* Directive: Copy all of the material below exactly.

* Dataset excerpt:
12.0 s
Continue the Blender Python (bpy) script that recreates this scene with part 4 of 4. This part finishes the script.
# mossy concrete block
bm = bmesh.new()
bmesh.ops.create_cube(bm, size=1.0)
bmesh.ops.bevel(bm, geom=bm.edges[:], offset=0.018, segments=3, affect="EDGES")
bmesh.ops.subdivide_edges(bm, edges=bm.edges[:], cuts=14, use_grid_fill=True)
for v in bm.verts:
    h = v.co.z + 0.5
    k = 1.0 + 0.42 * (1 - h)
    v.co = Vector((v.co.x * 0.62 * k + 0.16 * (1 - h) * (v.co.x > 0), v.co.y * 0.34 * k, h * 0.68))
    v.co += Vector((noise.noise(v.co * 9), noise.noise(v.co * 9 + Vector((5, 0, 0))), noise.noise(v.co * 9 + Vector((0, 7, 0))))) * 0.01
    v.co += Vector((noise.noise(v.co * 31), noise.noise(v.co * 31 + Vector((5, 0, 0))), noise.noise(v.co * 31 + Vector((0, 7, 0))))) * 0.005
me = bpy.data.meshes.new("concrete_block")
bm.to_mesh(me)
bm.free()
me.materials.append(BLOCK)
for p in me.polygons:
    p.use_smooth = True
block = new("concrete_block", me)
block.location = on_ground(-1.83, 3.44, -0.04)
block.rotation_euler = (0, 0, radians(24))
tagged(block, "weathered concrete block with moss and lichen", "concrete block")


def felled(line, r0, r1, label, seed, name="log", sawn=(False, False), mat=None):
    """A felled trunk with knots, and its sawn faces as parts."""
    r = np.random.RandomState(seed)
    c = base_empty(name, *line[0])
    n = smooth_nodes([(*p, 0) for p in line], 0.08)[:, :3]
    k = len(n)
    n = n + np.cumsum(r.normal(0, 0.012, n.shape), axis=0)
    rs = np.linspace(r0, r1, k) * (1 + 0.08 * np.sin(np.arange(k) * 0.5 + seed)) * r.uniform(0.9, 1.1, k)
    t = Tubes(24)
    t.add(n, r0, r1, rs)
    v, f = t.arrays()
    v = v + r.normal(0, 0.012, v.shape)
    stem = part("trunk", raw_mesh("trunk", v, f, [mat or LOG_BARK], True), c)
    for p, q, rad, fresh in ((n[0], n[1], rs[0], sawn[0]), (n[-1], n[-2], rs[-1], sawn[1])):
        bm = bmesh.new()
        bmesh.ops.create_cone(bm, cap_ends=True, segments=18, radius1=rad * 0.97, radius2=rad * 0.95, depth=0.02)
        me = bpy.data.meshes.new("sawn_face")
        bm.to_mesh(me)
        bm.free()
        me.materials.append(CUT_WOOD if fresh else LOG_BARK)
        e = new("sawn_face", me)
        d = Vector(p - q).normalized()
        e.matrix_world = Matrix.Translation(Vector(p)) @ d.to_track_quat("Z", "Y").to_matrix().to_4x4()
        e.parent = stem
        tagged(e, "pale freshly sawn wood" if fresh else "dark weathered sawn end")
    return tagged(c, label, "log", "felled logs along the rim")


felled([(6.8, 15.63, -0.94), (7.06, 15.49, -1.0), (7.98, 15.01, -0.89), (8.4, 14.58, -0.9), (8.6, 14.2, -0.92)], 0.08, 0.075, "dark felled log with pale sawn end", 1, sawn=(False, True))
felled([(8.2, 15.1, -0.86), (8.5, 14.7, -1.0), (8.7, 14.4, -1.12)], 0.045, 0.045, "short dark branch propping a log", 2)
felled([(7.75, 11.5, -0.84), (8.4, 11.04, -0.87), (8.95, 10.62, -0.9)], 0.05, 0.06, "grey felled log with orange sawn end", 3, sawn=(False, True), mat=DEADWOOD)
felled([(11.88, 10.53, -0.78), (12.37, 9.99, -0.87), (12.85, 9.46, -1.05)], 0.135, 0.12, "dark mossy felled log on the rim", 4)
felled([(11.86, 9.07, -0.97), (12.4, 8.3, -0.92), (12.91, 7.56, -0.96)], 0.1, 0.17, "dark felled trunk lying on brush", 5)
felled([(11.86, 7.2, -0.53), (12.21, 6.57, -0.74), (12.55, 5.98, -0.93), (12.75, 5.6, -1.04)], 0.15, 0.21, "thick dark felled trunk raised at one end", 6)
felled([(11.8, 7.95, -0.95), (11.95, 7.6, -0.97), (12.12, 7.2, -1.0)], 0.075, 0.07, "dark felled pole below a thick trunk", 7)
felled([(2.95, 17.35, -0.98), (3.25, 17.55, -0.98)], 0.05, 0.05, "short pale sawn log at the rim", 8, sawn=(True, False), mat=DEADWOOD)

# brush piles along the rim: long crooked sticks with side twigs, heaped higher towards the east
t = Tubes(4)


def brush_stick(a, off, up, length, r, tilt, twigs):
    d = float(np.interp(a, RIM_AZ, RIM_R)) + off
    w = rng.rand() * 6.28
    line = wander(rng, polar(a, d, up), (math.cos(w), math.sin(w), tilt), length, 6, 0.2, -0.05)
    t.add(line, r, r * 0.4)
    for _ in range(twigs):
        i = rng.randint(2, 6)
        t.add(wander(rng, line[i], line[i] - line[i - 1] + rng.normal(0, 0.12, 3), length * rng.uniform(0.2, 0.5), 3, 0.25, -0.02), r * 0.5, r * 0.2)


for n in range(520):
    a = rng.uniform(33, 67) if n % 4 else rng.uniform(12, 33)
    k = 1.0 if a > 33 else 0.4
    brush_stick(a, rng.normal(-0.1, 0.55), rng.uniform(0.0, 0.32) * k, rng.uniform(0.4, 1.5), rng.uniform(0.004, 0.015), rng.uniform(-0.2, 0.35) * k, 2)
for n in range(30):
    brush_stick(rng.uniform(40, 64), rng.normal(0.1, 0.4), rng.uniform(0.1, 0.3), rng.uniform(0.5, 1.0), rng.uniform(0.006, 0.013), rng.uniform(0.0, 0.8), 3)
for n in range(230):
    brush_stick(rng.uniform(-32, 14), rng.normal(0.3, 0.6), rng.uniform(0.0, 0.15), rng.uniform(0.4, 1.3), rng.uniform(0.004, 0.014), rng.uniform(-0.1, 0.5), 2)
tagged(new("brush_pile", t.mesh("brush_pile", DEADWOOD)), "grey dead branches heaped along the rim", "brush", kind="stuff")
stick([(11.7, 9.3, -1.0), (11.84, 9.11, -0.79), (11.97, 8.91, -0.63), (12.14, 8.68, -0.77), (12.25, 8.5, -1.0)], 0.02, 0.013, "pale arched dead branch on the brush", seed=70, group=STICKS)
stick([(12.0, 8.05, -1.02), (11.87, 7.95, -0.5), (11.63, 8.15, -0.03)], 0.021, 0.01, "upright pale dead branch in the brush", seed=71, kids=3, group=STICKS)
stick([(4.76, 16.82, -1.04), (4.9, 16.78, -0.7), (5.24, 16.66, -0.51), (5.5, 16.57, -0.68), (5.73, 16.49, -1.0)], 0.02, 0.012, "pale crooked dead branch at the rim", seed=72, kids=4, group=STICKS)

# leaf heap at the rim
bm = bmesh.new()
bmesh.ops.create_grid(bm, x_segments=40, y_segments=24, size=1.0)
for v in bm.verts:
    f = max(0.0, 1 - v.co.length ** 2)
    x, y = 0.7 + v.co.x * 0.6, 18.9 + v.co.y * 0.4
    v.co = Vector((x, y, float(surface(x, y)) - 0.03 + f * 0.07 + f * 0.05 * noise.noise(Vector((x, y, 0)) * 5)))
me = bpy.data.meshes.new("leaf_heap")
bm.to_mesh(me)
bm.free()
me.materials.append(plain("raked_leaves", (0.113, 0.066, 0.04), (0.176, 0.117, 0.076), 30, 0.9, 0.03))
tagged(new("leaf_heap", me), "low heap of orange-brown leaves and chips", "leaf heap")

* Answer for the task:
12.0 s
Continue the Blender Python (bpy) script that recreates this scene with part 4 of 4. This part finishes the script.
# mossy concrete block
bm = bmesh.new()
bmesh.ops.create_cube(bm, size=1.0)
bmesh.ops.bevel(bm, geom=bm.edges[:], offset=0.018, segments=3, affect="EDGES")
bmesh.ops.subdivide_edges(bm, edges=bm.edges[:], cuts=14, use_grid_fill=True)
for v in bm.verts:
    h = v.co.z + 0.5
    k = 1.0 + 0.42 * (1 - h)
    v.co = Vector((v.co.x * 0.62 * k + 0.16 * (1 - h) * (v.co.x > 0), v.co.y * 0.34 * k, h * 0.68))
    v.co += Vector((noise.noise(v.co * 9), noise.noise(v.co * 9 + Vector((5, 0, 0))), noise.noise(v.co * 9 + Vector((0, 7, 0))))) * 0.01
    v.co += Vector((noise.noise(v.co * 31), noise.noise(v.co * 31 + Vector((5, 0, 0))), noise.noise(v.co * 31 + Vector((0, 7, 0))))) * 0.005
me = bpy.data.meshes.new("concrete_block")
bm.to_mesh(me)
bm.free()
me.materials.append(BLOCK)
for p in me.polygons:
    p.use_smooth = True
block = new("concrete_block", me)
block.location = on_ground(-1.83, 3.44, -0.04)
block.rotation_euler = (0, 0, radians(24))
tagged(block, "weathered concrete block with moss and lichen", "concrete block")


def felled(line, r0, r1, label, seed, name="log", sawn=(False, False), mat=None):
    """A felled trunk with knots, and its sawn faces as parts."""
    r = np.random.RandomState(seed)
    c = base_empty(name, *line[0])
    n = smooth_nodes([(*p, 0) for p in line], 0.08)[:, :3]
    k = len(n)
    n = n + np.cumsum(r.normal(0, 0.012, n.shape), axis=0)
    rs = np.linspace(r0, r1, k) * (1 + 0.08 * np.sin(np.arange(k) * 0.5 + seed)) * r.uniform(0.9, 1.1, k)
    t = Tubes(24)
    t.add(n, r0, r1, rs)
    v, f = t.arrays()
    v = v + r.normal(0, 0.012, v.shape)
    stem = part("trunk", raw_mesh("trunk", v, f, [mat or LOG_BARK], True), c)
    for p, q, rad, fresh in ((n[0], n[1], rs[0], sawn[0]), (n[-1], n[-2], rs[-1], sawn[1])):
        bm = bmesh.new()
        bmesh.ops.create_cone(bm, cap_ends=True, segments=18, radius1=rad * 0.97, radius2=rad * 0.95, depth=0.02)
        me = bpy.data.meshes.new("sawn_face")
        bm.to_mesh(me)
        bm.free()
        me.materials.append(CUT_WOOD if fresh else LOG_BARK)
        e = new("sawn_face", me)
        d = Vector(p - q).normalized()
        e.matrix_world = Matrix.Translation(Vector(p)) @ d.to_track_quat("Z", "Y").to_matrix().to_4x4()
        e.parent = stem
        tagged(e, "pale freshly sawn wood" if fresh else "dark weathered sawn end")
    return tagged(c, label, "log", "felled logs along the rim")


felled([(6.8, 15.63, -0.94), (7.06, 15.49, -1.0), (7.98, 15.01, -0.89), (8.4, 14.58, -0.9), (8.6, 14.2, -0.92)], 0.08, 0.075, "dark felled log with pale sawn end", 1, sawn=(False, True))
felled([(8.2, 15.1, -0.86), (8.5, 14.7, -1.0), (8.7, 14.4, -1.12)], 0.045, 0.045, "short dark branch propping a log", 2)
felled([(7.75, 11.5, -0.84), (8.4, 11.04, -0.87), (8.95, 10.62, -0.9)], 0.05, 0.06, "grey felled log with orange sawn end", 3, sawn=(False, True), mat=DEADWOOD)
felled([(11.88, 10.53, -0.78), (12.37, 9.99, -0.87), (12.85, 9.46, -1.05)], 0.135, 0.12, "dark mossy felled log on the rim", 4)
felled([(11.86, 9.07, -0.97), (12.4, 8.3, -0.92), (12.91, 7.56, -0.96)], 0.1, 0.17, "dark felled trunk lying on brush", 5)
felled([(11.86, 7.2, -0.53), (12.21, 6.57, -0.74), (12.55, 5.98, -0.93), (12.75, 5.6, -1.04)], 0.15, 0.21, "thick dark felled trunk raised at one end", 6)
felled([(11.8, 7.95, -0.95), (11.95, 7.6, -0.97), (12.12, 7.2, -1.0)], 0.075, 0.07, "dark felled pole below a thick trunk", 7)
felled([(2.95, 17.35, -0.98), (3.25, 17.55, -0.98)], 0.05, 0.05, "short pale sawn log at the rim", 8, sawn=(True, False), mat=DEADWOOD)

# brush piles along the rim: long crooked sticks with side twigs, heaped higher towards the east
t = Tubes(4)


def brush_stick(a, off, up, length, r, tilt, twigs):
    d = float(np.interp(a, RIM_AZ, RIM_R)) + off
    w = rng.rand() * 6.28
    line = wander(rng, polar(a, d, up), (math.cos(w), math.sin(w), tilt), length, 6, 0.2, -0.05)
    t.add(line, r, r * 0.4)
    for _ in range(twigs):
        i = rng.randint(2, 6)
        t.add(wander(rng, line[i], line[i] - line[i - 1] + rng.normal(0, 0.12, 3), length * rng.uniform(0.2, 0.5), 3, 0.25, -0.02), r * 0.5, r * 0.2)


for n in range(520):
    a = rng.uniform(33, 67) if n % 4 else rng.uniform(12, 33)
    k = 1.0 if a > 33 else 0.4
    brush_stick(a, rng.normal(-0.1, 0.55), rng.uniform(0.0, 0.32) * k, rng.uniform(0.4, 1.5), rng.uniform(0.004, 0.015), rng.uniform(-0.2, 0.35) * k, 2)
for n in range(30):
    brush_stick(rng.uniform(40, 64), rng.normal(0.1, 0.4), rng.uniform(0.1, 0.3), rng.uniform(0.5, 1.0), rng.uniform(0.006, 0.013), rng.uniform(0.0, 0.8), 3)
for n in range(230):
    brush_stick(rng.uniform(-32, 14), rng.normal(0.3, 0.6), rng.uniform(0.0, 0.15), rng.uniform(0.4, 1.3), rng.uniform(0.004, 0.014), rng.uniform(-0.1, 0.5), 2)
tagged(new("brush_pile", t.mesh("brush_pile", DEADWOOD)), "grey dead branches heaped along the rim", "brush", kind="stuff")
stick([(11.7, 9.3, -1.0), (11.84, 9.11, -0.79), (11.97, 8.91, -0.63), (12.14, 8.68, -0.77), (12.25, 8.5, -1.0)], 0.02, 0.013, "pale arched dead branch on the brush", seed=70, group=STICKS)
stick([(12.0, 8.05, -1.02), (11.87, 7.95, -0.5), (11.63, 8.15, -0.03)], 0.021, 0.01, "upright pale dead branch in the brush", seed=71, kids=3, group=STICKS)
stick([(4.76, 16.82, -1.04), (4.9, 16.78, -0.7), (5.24, 16.66, -0.51), (5.5, 16.57, -0.68), (5.73, 16.49, -1.0)], 0.02, 0.012, "pale crooked dead branch at the rim", seed=72, kids=4, group=STICKS)

# leaf heap at the rim
bm = bmesh.new()
bmesh.ops.create_grid(bm, x_segments=40, y_segments=24, size=1.0)
for v in bm.verts:
    f = max(0.0, 1 - v.co.length ** 2)
    x, y = 0.7 + v.co.x * 0.6, 18.9 + v.co.y * 0.4
    v.co = Vector((x, y, float(surface(x, y)) - 0.03 + f * 0.07 + f * 0.05 * noise.noise(Vector((x, y, 0)) * 5)))
me = bpy.data.meshes.new("leaf_heap")
bm.to_mesh(me)
bm.free()
me.materials.append(plain("raked_leaves", (0.113, 0.066, 0.04), (0.176, 0.117, 0.076), 30, 0.9, 0.03))
tagged(new("leaf_heap", me), "low heap of orange-brown leaves and chips", "leaf heap")